'''

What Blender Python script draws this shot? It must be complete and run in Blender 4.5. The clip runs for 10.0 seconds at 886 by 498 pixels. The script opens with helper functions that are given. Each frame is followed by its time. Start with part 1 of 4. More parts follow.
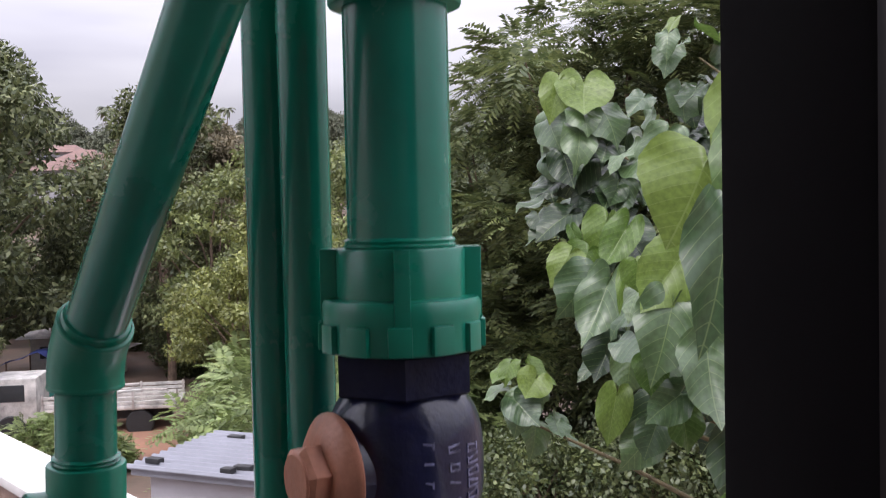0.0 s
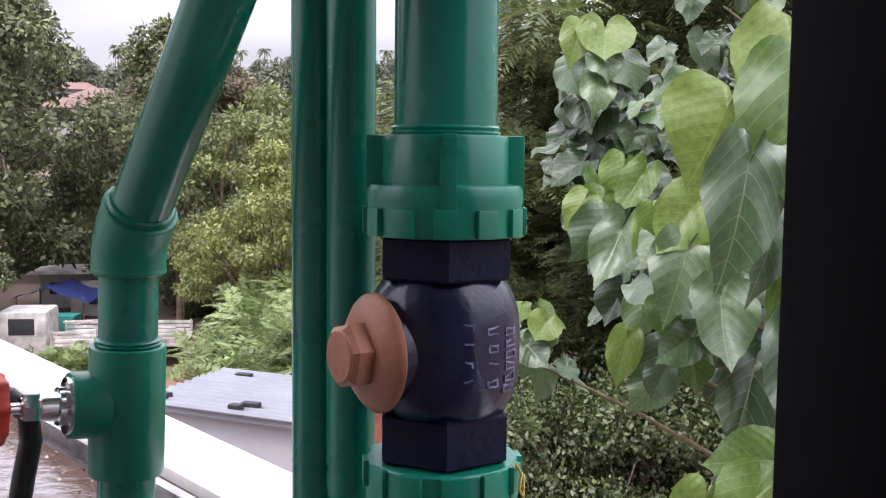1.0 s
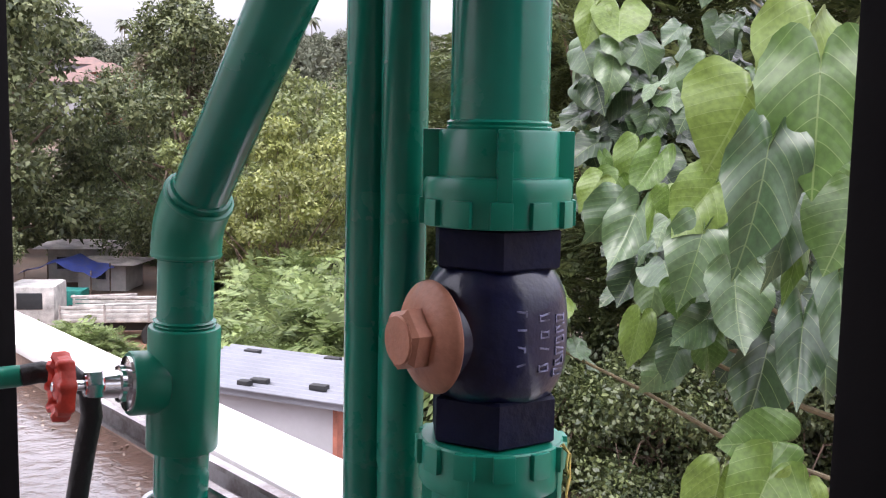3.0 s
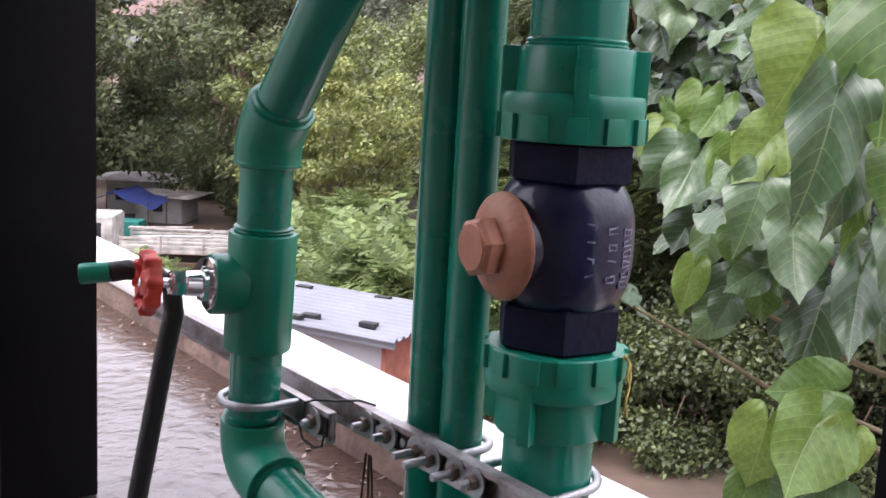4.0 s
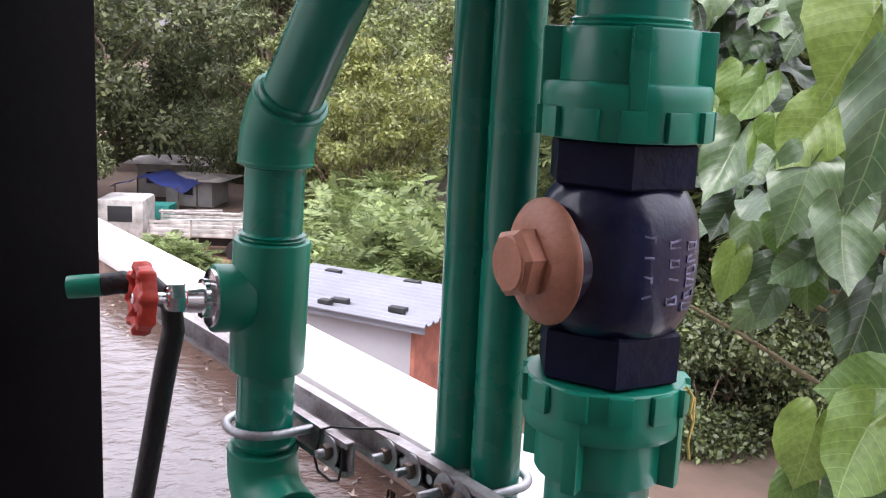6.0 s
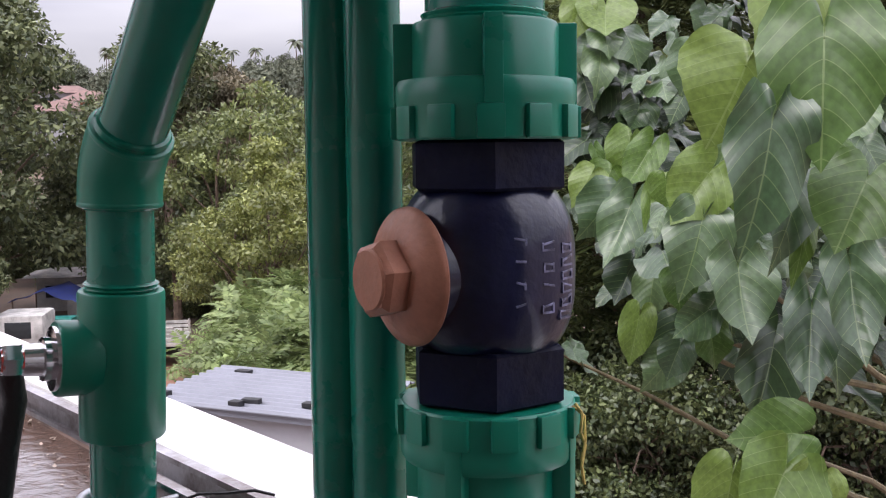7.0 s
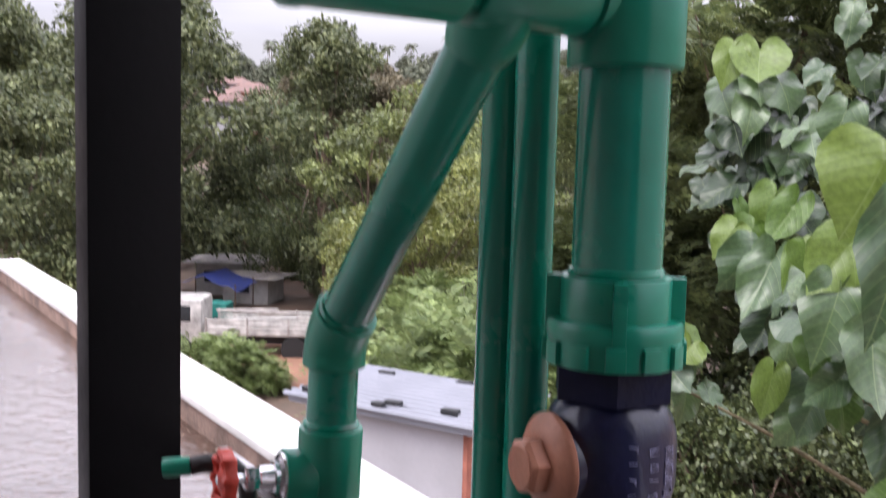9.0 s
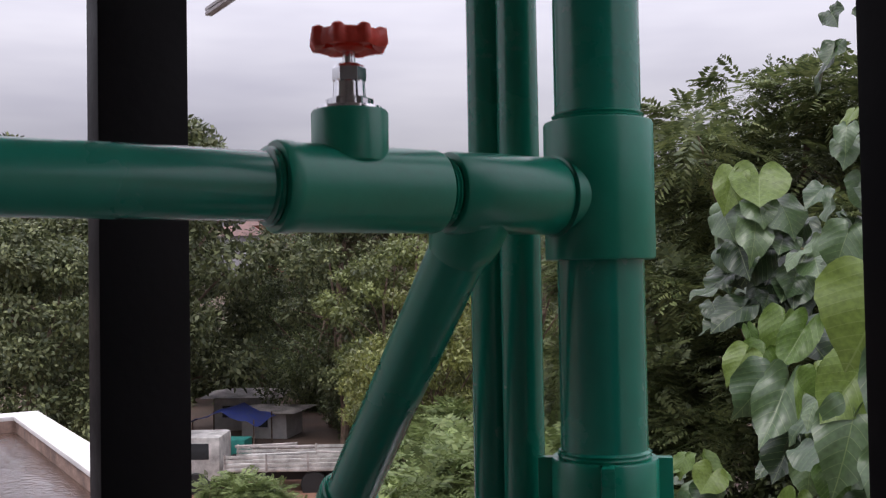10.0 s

'''

_Task statement_
Without the pictures, repeat the listing above exactly.

_Answer below_
What Blender Python script draws this shot? It must be complete and run in Blender 4.5. The clip runs for 10.0 seconds at 886 by 498 pixels. The script opens with helper functions that are given. Each frame is followed by its time. Start with part 1 of 4. More parts follow.
0.0 s
1.0 s
3.0 s
4.0 s
6.0 s
7.0 s
9.0 s
10.0 s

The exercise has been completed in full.